Configuration	Pass@1	Pass@128	Description
Base	Low	Low	No post-training
GRPO (outcome RL)	Mid-High	≈Base	Typical sharpening
Early Experience (no rollback)	Mid	Mid	Distills success traces only, no recovery
LEAFE w/o rollback	Mid	Mid	No tree branching, degrades to linear SFT
LEAFE w/o experience summary	Mid-High	Mid-High	Correction actions only, no diagnosis
Full LEAFE	High	High (+14%)	Complete framework

Key Findings¶

Large $k$ reveals the true performance gap: While GRPO improves Pass@1, it stalls on Pass@128. LEAFE excels, proving RLVR only sharpens existing high-frequency modes without expanding coverage.
Synergy between Experience Summaries and Rollback: Removing either significantly decreases Pass@128, indicating "diagnosis + correction actions" constitute critical decision-level supervision.
Internalized recovery: The model triggers corrections spontaneously during inference without explicit "please reflect" prompts.
High data efficiency: LEAFE utilizes failed traces to produce multiple success sub-trajectories per failure.

Highlights & Insights¶

The distinction between "distribution sharpening" and "agency internalization" provides a clear conceptual framework to move beyond Pass@1-only evaluations.
Structuring feedback into "natural language diagnosis + repair suggestions" is a reusable pattern applicable to tool-use, code agents, and web agents.
The "training with auxiliary info, inference self-contained" design ensures the model generalizes by deriving correction logic from environmental signals itself.

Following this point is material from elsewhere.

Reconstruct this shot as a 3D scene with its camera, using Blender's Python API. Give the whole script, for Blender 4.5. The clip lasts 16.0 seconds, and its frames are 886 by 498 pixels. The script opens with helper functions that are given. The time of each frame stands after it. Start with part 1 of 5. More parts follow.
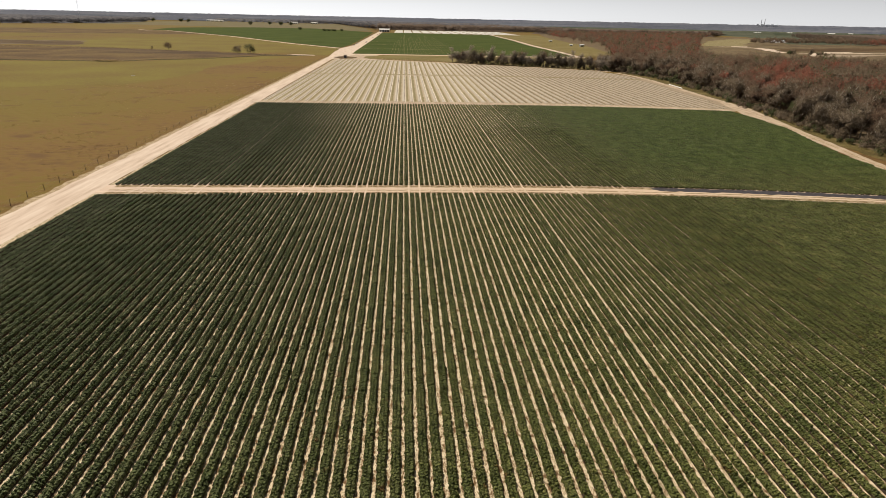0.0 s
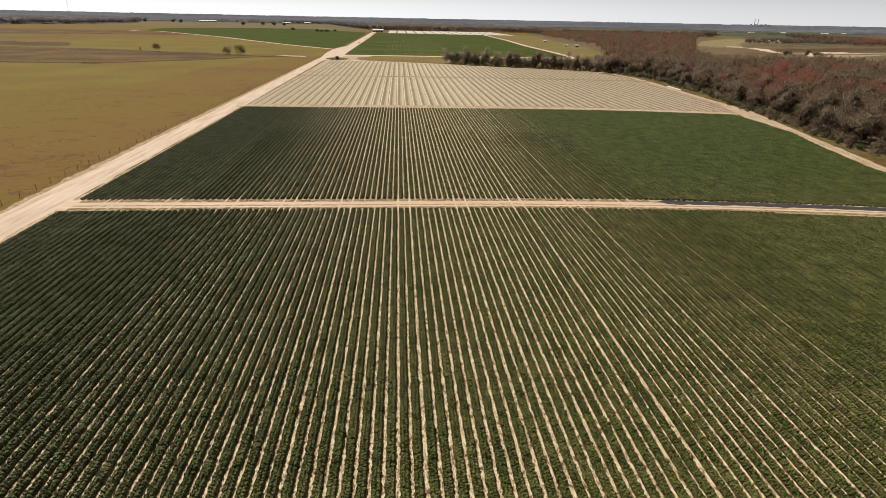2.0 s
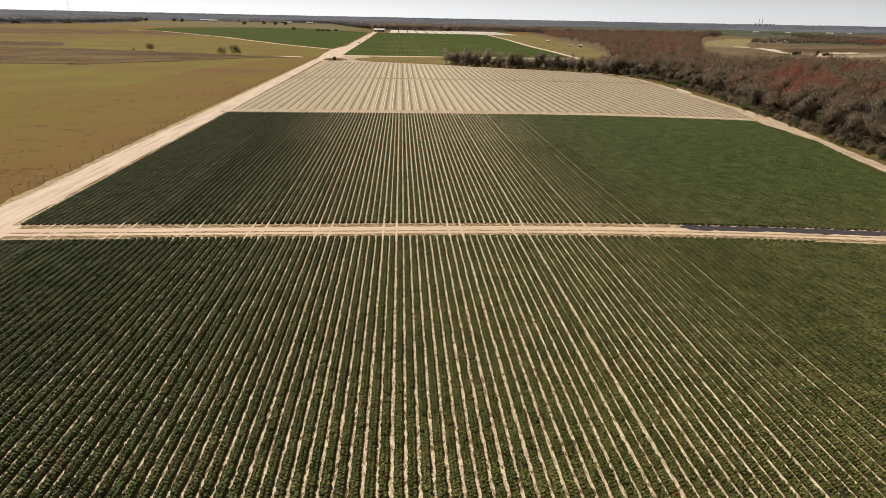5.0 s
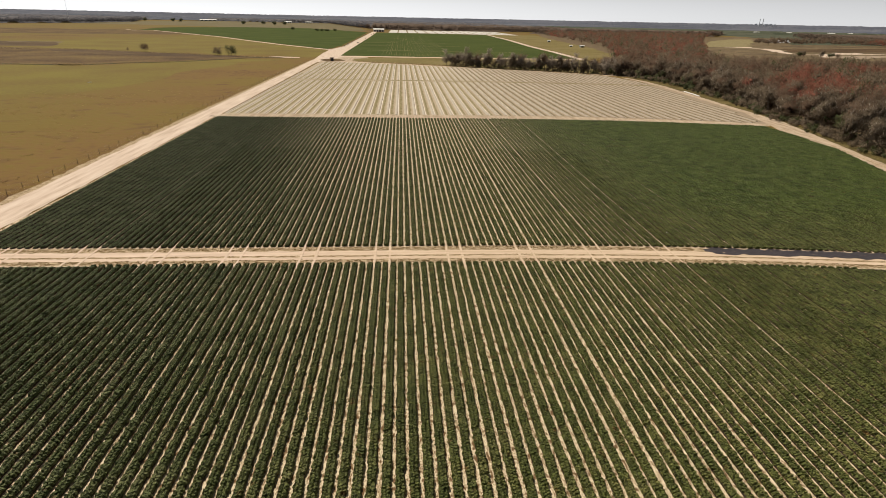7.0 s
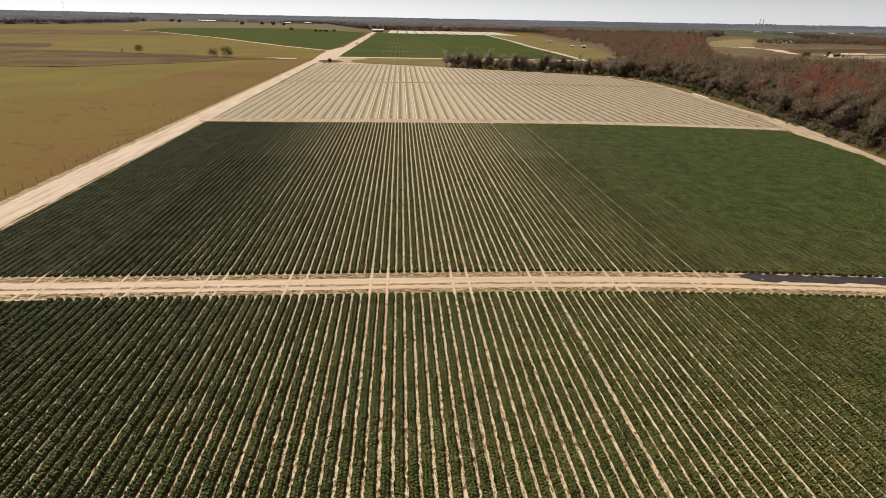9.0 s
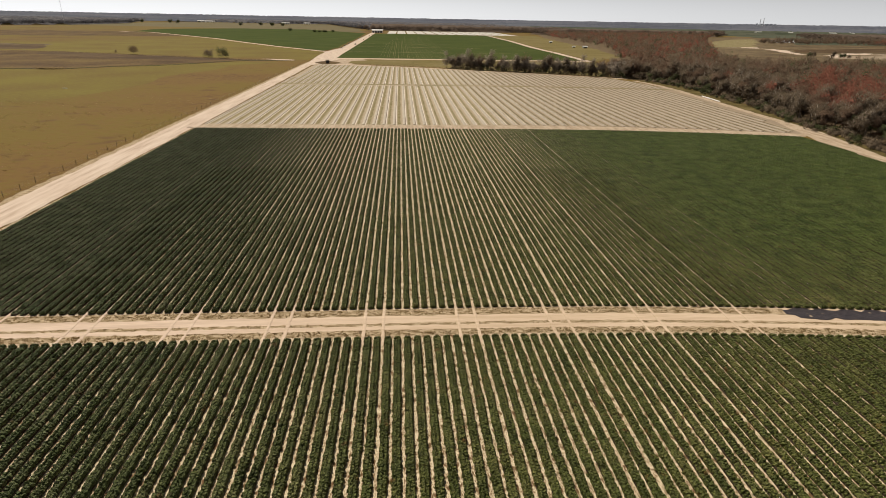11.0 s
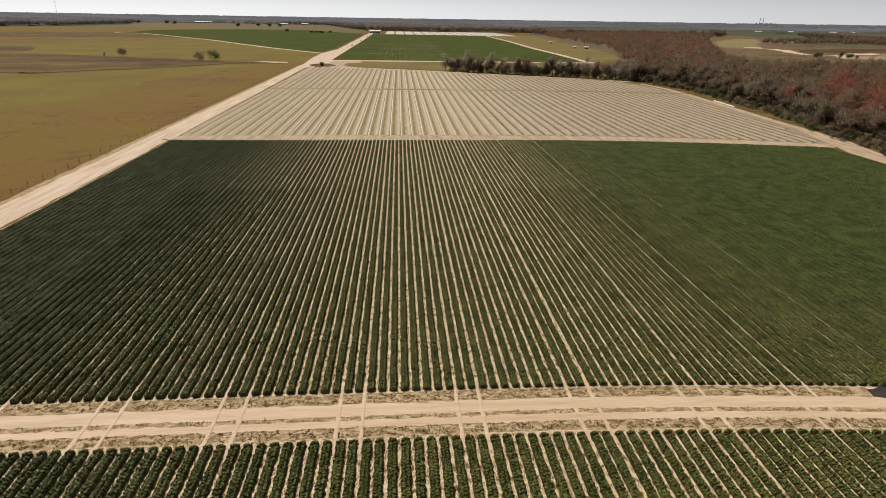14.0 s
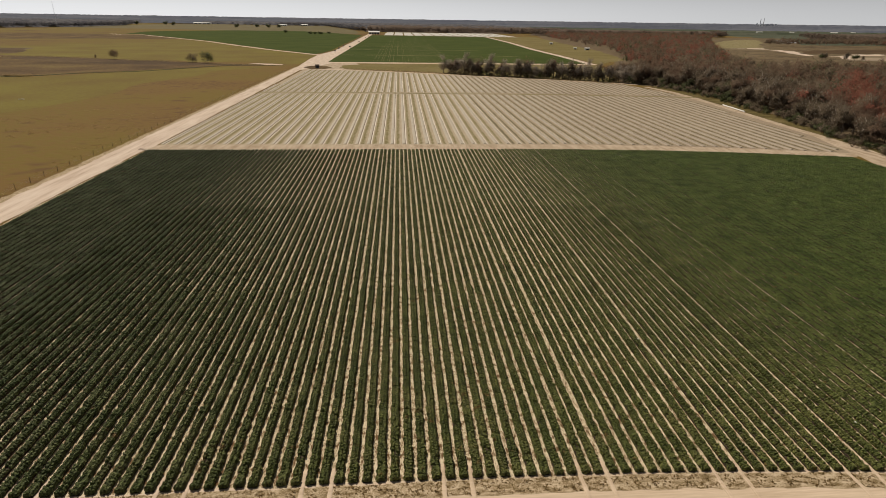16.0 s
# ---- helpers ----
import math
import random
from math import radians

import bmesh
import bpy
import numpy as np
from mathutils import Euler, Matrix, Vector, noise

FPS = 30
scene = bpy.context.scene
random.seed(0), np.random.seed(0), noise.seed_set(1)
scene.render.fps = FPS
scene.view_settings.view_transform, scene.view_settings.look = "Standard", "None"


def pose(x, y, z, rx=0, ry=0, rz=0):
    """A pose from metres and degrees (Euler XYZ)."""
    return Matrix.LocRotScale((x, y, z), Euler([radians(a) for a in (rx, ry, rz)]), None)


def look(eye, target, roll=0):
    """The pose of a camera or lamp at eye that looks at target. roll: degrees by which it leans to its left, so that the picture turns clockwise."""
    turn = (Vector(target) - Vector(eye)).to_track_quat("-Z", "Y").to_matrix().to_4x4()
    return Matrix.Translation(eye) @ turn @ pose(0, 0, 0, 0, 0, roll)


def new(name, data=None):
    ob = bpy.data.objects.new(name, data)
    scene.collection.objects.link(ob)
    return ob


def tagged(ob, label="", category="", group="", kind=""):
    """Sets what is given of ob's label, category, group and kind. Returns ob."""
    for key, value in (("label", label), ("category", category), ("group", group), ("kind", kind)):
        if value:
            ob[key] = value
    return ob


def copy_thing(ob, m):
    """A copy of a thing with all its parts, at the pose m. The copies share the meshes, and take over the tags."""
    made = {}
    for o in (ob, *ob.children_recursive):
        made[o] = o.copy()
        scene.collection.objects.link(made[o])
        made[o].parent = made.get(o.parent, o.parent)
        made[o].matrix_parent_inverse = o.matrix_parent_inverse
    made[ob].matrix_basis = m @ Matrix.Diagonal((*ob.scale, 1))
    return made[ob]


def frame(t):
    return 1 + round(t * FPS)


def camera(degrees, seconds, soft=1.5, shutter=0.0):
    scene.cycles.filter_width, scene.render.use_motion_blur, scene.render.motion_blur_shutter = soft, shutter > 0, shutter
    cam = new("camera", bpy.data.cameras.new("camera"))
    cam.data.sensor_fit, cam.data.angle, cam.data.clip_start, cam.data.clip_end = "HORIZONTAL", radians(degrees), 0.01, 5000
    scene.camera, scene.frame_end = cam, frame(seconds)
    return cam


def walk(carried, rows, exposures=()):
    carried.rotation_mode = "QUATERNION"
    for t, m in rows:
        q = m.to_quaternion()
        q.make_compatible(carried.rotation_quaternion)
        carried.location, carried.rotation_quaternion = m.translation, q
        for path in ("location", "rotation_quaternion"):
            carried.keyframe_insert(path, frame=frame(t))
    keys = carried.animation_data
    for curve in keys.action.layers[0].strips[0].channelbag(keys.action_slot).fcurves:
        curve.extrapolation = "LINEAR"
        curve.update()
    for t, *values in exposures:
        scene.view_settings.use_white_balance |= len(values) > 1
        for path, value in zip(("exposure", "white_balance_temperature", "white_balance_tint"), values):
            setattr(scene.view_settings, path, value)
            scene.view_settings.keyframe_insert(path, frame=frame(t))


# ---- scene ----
cam = camera(76.53, 16.0, soft=0.3)
# seconds, x, y, z, yaw, pitch, roll
PATH = [
    (0.0, 1.384, -0.617, 36.293, -3.647, -22.196, -1.094),
    (0.5, 1.627, 1.884, 36.369, -3.855, -22.184, -1.079),
    (1.0, 1.925, 4.384, 36.441, -4.110, -22.174, -1.065),
    (1.5, 2.237, 6.809, 36.493, -4.194, -22.170, -1.052),
    (2.0, 2.679, 9.193, 36.534, -4.194, -22.172, -1.043),
    (2.5, 3.186, 11.618, 36.560, -4.179, -22.179, -1.036),
    (3.0, 3.748, 14.148, 36.582, -4.134, -22.185, -1.030),
    (3.5, 4.315, 16.755, 36.596, -4.044, -22.195, -1.024),
    (4.0, 4.901, 19.395, 36.598, -3.967, -22.207, -1.017),
    (6.5, 6.687, 34.026, 36.800, -3.962, -22.233, -1.088),
    (7.0, 6.852, 36.777, 36.807, -3.954, -22.236, -1.093),
    (7.5, 6.912, 39.584, 36.820, -3.940, -22.231, -1.089),
    (8.0, 6.917, 42.382, 36.767, -3.987, -22.227, -1.072),
    (8.5, 6.948, 45.274, 36.699, -3.970, -22.212, -1.052),
    (9.0, 6.966, 48.207, 36.587, -4.012, -22.199, -1.011),
    (11.5, 7.334, 62.758, 36.717, -4.081, -22.172, -0.922),
    (12.0, 7.503, 65.712, 36.827, -4.125, -22.183, -0.876),
    (12.5, 7.742, 68.691, 36.956, -4.200, -22.183, -0.851),
    (13.0, 8.028, 71.571, 37.080, -4.206, -22.172, -0.838),
    (13.5, 8.389, 74.477, 37.180, -4.215, -22.166, -0.819),
    (14.0, 8.814, 77.442, 37.221, -4.198, -22.168, -0.812),
    (14.5, 9.258, 80.538, 37.290, -4.203, -22.140, -0.800),
    (15.0, 9.767, 83.660, 37.356, -4.221, -22.129, -0.800),
    (15.5, 10.358, 86.890, 37.388, -4.236, -22.110, -0.789),
    (16.0, 11.046, 90.049, 37.376, -4.207, -22.093, -0.765),
]
walk(cam, [(t, pose(x, y, z, 90 + pitch, roll, yaw)) for t, x, y, z, yaw, pitch, roll in PATH], [(0.0, 0.17), (8.0, 0.12), (12.0, 0.02), (14.5, -0.06), (16.0, -0.22)])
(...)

Limitations & Future Work¶

Reflection frequency and rollback budgets are hyperparameters that may require task-specific tuning.
The reflection module depends on the base policy's self-assessment; weak models (e.g., <7B) might fail to recognize errors.
Primarily tested in environments with rich feedback/verifiers; performance in sparse or delayed feedback scenarios (e.g., open dialogue) needs further validation.
Direct computational cost comparisons with inference-time methods like Reflexion are missing.

vs. GRPO / DeepSeek-R1 style RLVR: Uses structured reflection instead of scalar rewards; achieves gains in large-$k$ performance where RLVR plateaus.
vs. Early Experience: LEAFE introduces rollback branching to utilize failure signals, whereas Early Experience only distills successful traces.
vs. Reflexion / Tree-of-Thoughts: These methods keep reflection/search at inference time; LEAFE internalizes this agency into weights for single-pass inference.

Rating¶

Novelty: ⭐⭐⭐⭐ (Rollback + decision-level supervision framework is a clear contribution)
Experimental Thoroughness: ⭐⭐⭐⭐ (5 benchmarks, but lacks direct cost comparison with inference-time methods)
Writing Quality: ⭐⭐⭐⭐ (Clear narrative on internalization, convincing Pass@k results)
Value: ⭐⭐⭐⭐ (Provides a complementary paradigm to RLVR for agentic LLMs with low deployment costs)